On July 19, 1952, Palomar Observatory was undertaking a photographic survey of the night sky. Part of the project was to take multiple images of the same region of sky, to help identify things such as asteroids.
At around 8:52 that evening a photographic plate captured the light of three stars clustered together. At a magnitude of 15, they were reasonably bright in the image.
At 9:45 pm the same region of sky was captured again, but this time the three stars were nowhere to be seen. In less than an hour they had completely vanished.
Stars don’t just vanish. They can explode, or experience a brief period of brightness, but they don’t vanish. And yet, the photographic proof was there. The three stars are clearly in the first image, and clearly not in the second.
The assumption then is that they must have suddenly dimmed, but even that is hard to accept. Later observations found no evidence of the stars to dimmer than magnitude 24. This means they likely dimmed by a factor of 10,000 or more.
What could possibly cause the stars to dim by such an astounding amount so quickly?
One idea is that they are not three stars, but one. Perhaps a star happened to brighten for a short time, such as a fast radio burst from a magnetar. While this happened, perhaps a stellar-mass black hole passed between it and us, causing the flare to gravitationally lens as three images for a brief time.
The problem with this idea is that such an event would be exceedingly rare, but other photographic images taken during the 1950s show similar rapid disappearances of multiple stars. In some cases, the stars are separated by minutes of arc, which would be difficult to produce by gravitational lensing.
Another idea is that they weren’t stars at all. The three bright points are within 10 arcseconds of each other. If they were three individual objects, then something must have triggered their brightening. Given the timespan of about 50 minutes, causality and the speed of light would require they were no more than 6 AU apart. This means they would have to be no more than 2 light-years away.
They could have been Oort Cloud objects where some event caused them to brighten around the same time. Later observations couldn’t find them because they had since drifted on along their orbits.

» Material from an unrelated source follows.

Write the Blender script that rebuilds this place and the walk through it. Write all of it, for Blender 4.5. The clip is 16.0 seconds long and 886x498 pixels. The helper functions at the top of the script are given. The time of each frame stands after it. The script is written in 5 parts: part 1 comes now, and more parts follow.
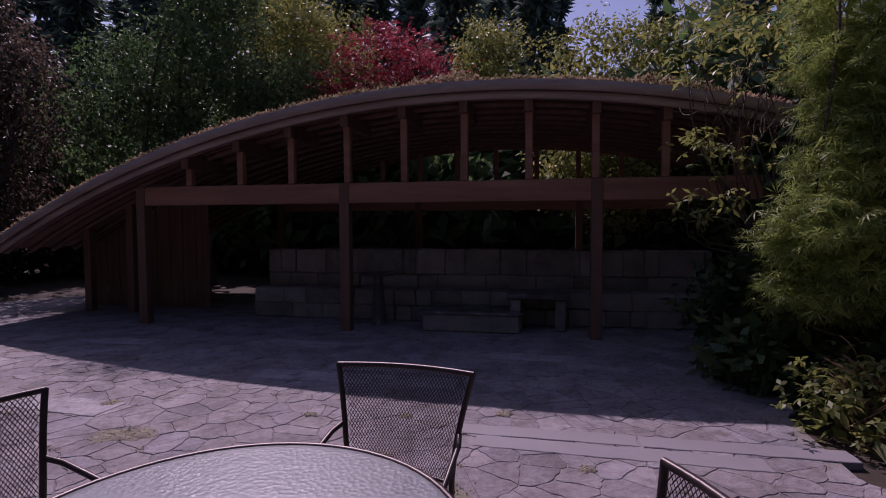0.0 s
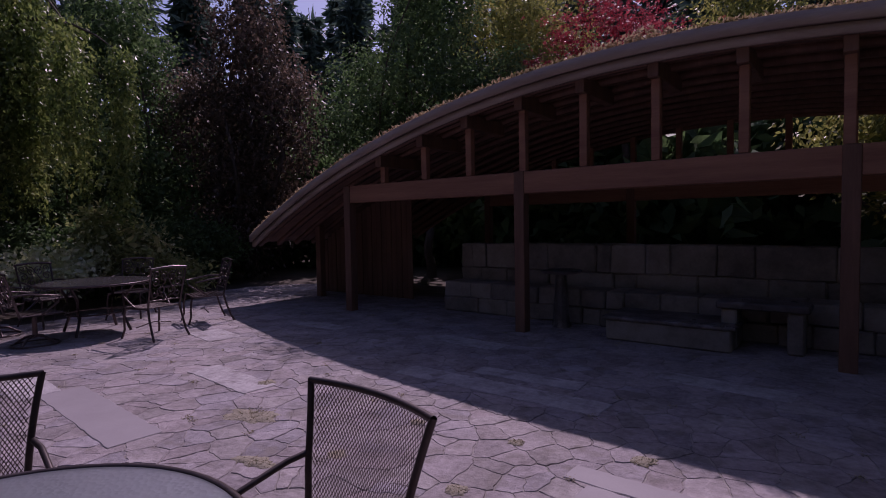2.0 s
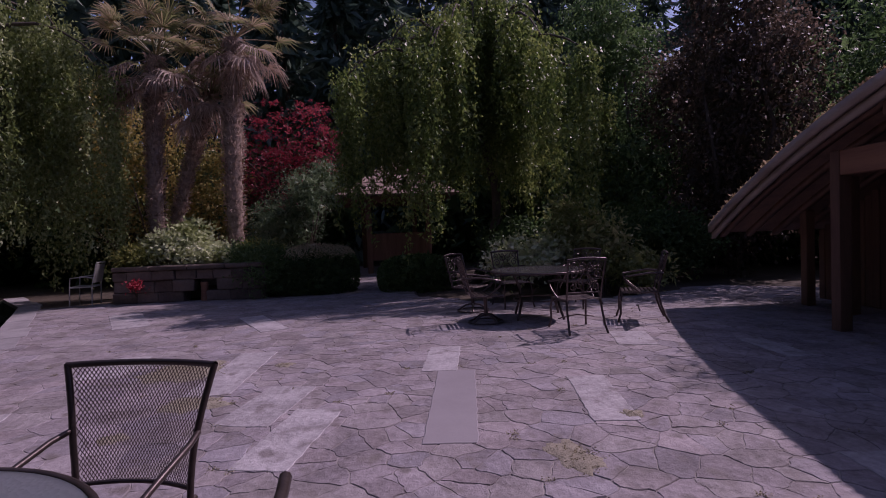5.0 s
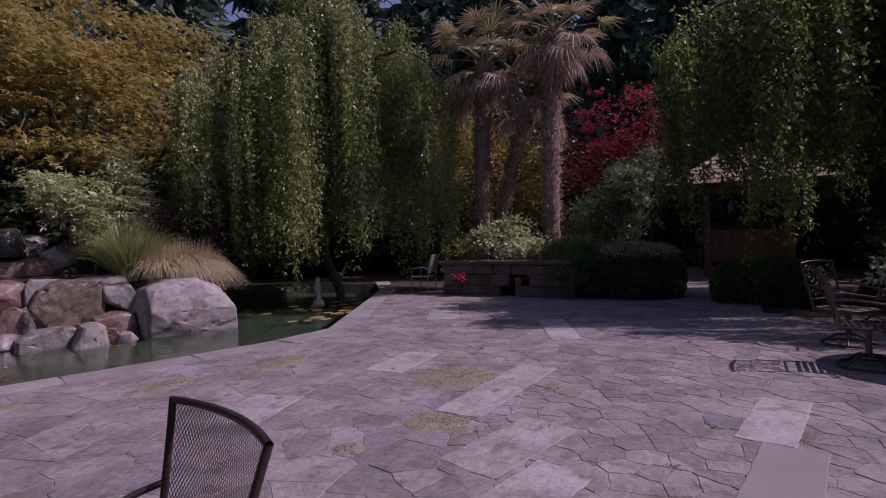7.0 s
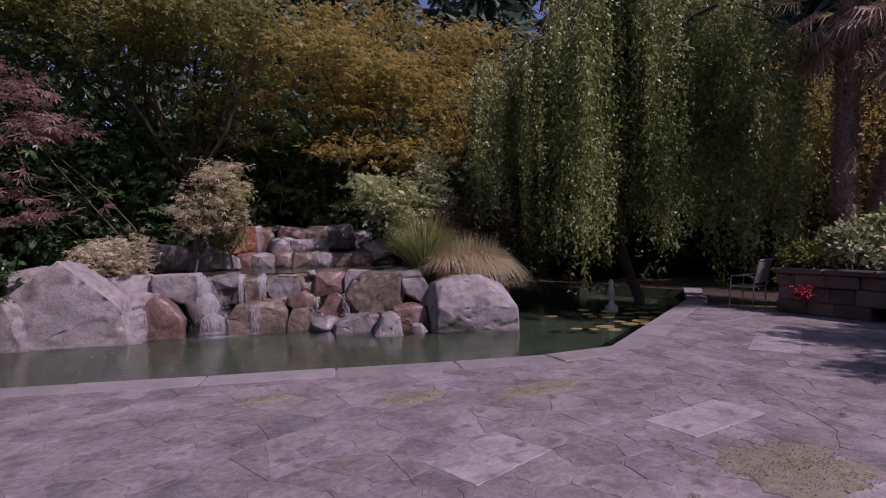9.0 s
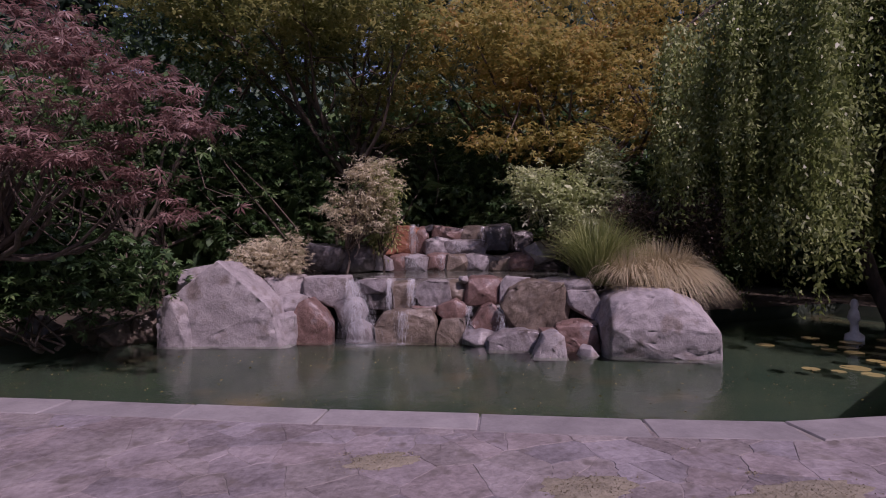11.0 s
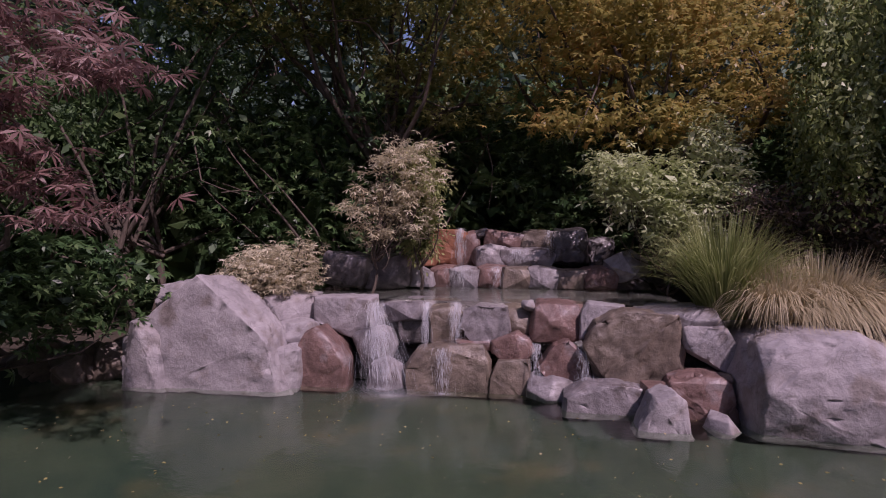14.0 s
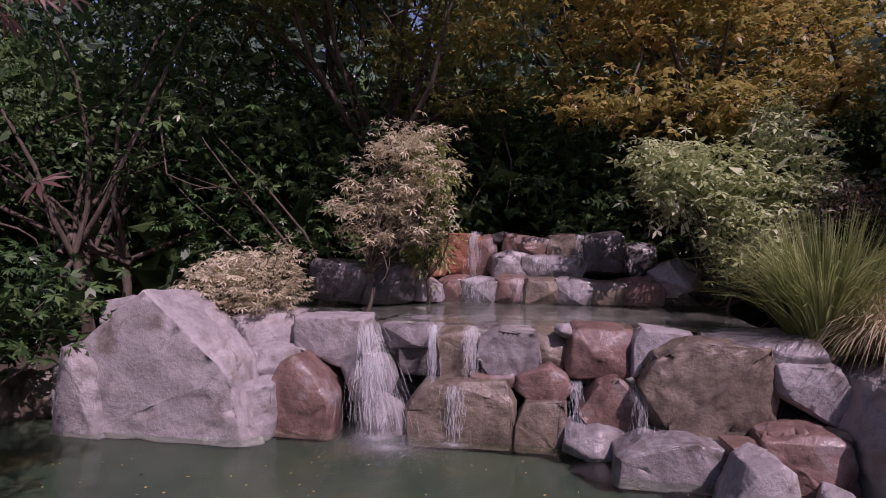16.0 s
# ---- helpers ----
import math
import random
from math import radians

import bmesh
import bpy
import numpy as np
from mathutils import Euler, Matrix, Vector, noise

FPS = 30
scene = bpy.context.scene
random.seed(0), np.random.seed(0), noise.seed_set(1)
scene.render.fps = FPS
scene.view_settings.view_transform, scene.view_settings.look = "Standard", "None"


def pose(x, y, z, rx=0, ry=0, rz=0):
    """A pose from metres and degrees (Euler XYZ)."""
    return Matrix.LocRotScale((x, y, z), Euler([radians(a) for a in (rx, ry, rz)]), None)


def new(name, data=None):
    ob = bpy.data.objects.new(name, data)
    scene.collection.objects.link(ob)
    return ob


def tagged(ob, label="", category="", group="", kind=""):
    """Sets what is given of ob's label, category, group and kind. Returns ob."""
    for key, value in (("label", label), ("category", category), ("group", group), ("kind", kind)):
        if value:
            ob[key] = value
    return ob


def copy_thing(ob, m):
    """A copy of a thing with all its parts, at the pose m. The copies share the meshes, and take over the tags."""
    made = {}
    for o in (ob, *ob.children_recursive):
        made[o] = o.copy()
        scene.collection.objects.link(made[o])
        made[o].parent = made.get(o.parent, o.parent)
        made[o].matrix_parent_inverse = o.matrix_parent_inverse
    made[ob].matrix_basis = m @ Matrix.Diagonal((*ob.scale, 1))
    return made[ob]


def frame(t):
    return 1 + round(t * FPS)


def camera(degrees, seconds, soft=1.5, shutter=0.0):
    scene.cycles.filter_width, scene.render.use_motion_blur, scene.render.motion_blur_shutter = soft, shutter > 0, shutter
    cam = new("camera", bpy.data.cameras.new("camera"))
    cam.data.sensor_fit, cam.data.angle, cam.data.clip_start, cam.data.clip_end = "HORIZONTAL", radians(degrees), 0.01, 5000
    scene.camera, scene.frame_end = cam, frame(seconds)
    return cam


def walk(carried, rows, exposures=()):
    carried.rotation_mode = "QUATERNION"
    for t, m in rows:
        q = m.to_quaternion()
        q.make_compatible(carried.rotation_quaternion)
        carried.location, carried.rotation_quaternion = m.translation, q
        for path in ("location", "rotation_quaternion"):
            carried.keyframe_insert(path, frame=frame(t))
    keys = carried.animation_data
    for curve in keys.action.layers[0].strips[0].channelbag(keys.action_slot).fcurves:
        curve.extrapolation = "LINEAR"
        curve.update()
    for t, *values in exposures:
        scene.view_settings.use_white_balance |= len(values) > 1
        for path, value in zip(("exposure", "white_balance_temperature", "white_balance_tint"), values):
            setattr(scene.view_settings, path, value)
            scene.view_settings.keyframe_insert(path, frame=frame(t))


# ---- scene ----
cam = camera(79.3, 16.0, 1.0)
METRES, EYE, TILT, LEAN, TURN = 11.4, 1.55, 0.0, 0.0, 0.0
ROWS = [
    (0.0, 0.0, 0.0, 0.0, -0.01, -2.67, 0.24),
    (0.5, 0.0241, 0.0148, 0.0004, 5.72, -2.77, 0.42),
    (1.0, 0.0456, 0.0329, -0.002, 11.77, -2.84, 0.61),
    (1.5, 0.0631, 0.0533, -0.0035, 18.94, -2.81, 0.85),
    (2.0, 0.0749, 0.0776, -0.0056, 26.52, -2.79, 1.05),
    (2.5, 0.083, 0.1015, -0.0064, 34.14, -2.77, 1.27),
    (3.0, 0.088, 0.1267, -0.008, 42.42, -2.68, 1.54),
    (5.5, 0.0345, 0.2411, -0.0142, 88.19, -1.87, 2.26),
    (6.0, 0.0104, 0.254, -0.012, 97.51, -1.69, 2.23),
    (6.5, -0.0175, 0.2632, -0.0127, 106.13, -1.47, 2.13),
    (7.0, -0.0465, 0.2664, -0.0113, 114.31, -1.33, 1.94),
    (7.5, -0.0764, 0.2606, -0.0126, 122.58, -1.14, 1.71),
    (8.0, -0.1048, 0.2485, -0.012, 130.34, -1.02, 1.55),
    (8.5, -0.1335, 0.2356, -0.0127, 138.37, -0.88, 1.33),
    (9.0, -0.1575, 0.2176, -0.0078, 146.47, -0.96, 1.07),
    (9.5, -0.1768, 0.1915, -0.0045, 153.18, -1.07, 0.85),
    (10.0, -0.1924, 0.1633, -0.003, 158.06, -1.09, 0.71),
    (12.5, -0.2532, -0.0116, 0.0065, 167.5, -0.92, 0.02),
    (13.0, -0.2611, -0.0494, 0.0066, 168.52, -0.87, -0.05),
    (13.5, -0.2676, -0.0886, 0.0083, 169.02, -0.82, -0.12),
    (14.0, -0.2762, -0.126, 0.0089, 169.11, -0.72, -0.15),
    (14.5, -0.285, -0.1622, 0.0115, 169.3, -0.64, -0.2),
    (15.0, -0.2907, -0.1973, 0.0107, 169.79, -0.5, -0.25),
    (15.5, -0.294, -0.228, 0.0121, 169.96, -0.43, -0.3),
    (16.0, -0.2977, -0.2557, 0.0119, 170.0, -0.31, -0.35),
]
walk(cam, [(t, pose(0, 0, EYE, TILT, LEAN, TURN) @ pose(METRES * x, METRES * y, METRES * z, 90 + pitch, roll, yaw)) for t, x, y, z, yaw, pitch, roll in ROWS],
     [(0.0, -0.70, 6100, 54), (3.0, -0.70, 6100, 56), (8.0, -0.64, 6250, 50), (12.5, -0.58, 6300, 51), (16.0, -0.32, 6350, 54)])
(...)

A third idea is that they weren’t objects at all. Palomar Observatory isn’t too far from the New Mexico deserts where nuclear weapons testing occurred. Radioactive dust from the tests could have contaminated the photographic plates, creating bright spots on some images and not others.
Given similar vanishings seen on other photographic plates of the 1950s, this seems quite possible.
At this point, we can’t be sure. What we really need is to capture a few of these events in modern sky surveys, where we can quickly go back and make additional observations. For now, it’s a mystery waiting to be solved.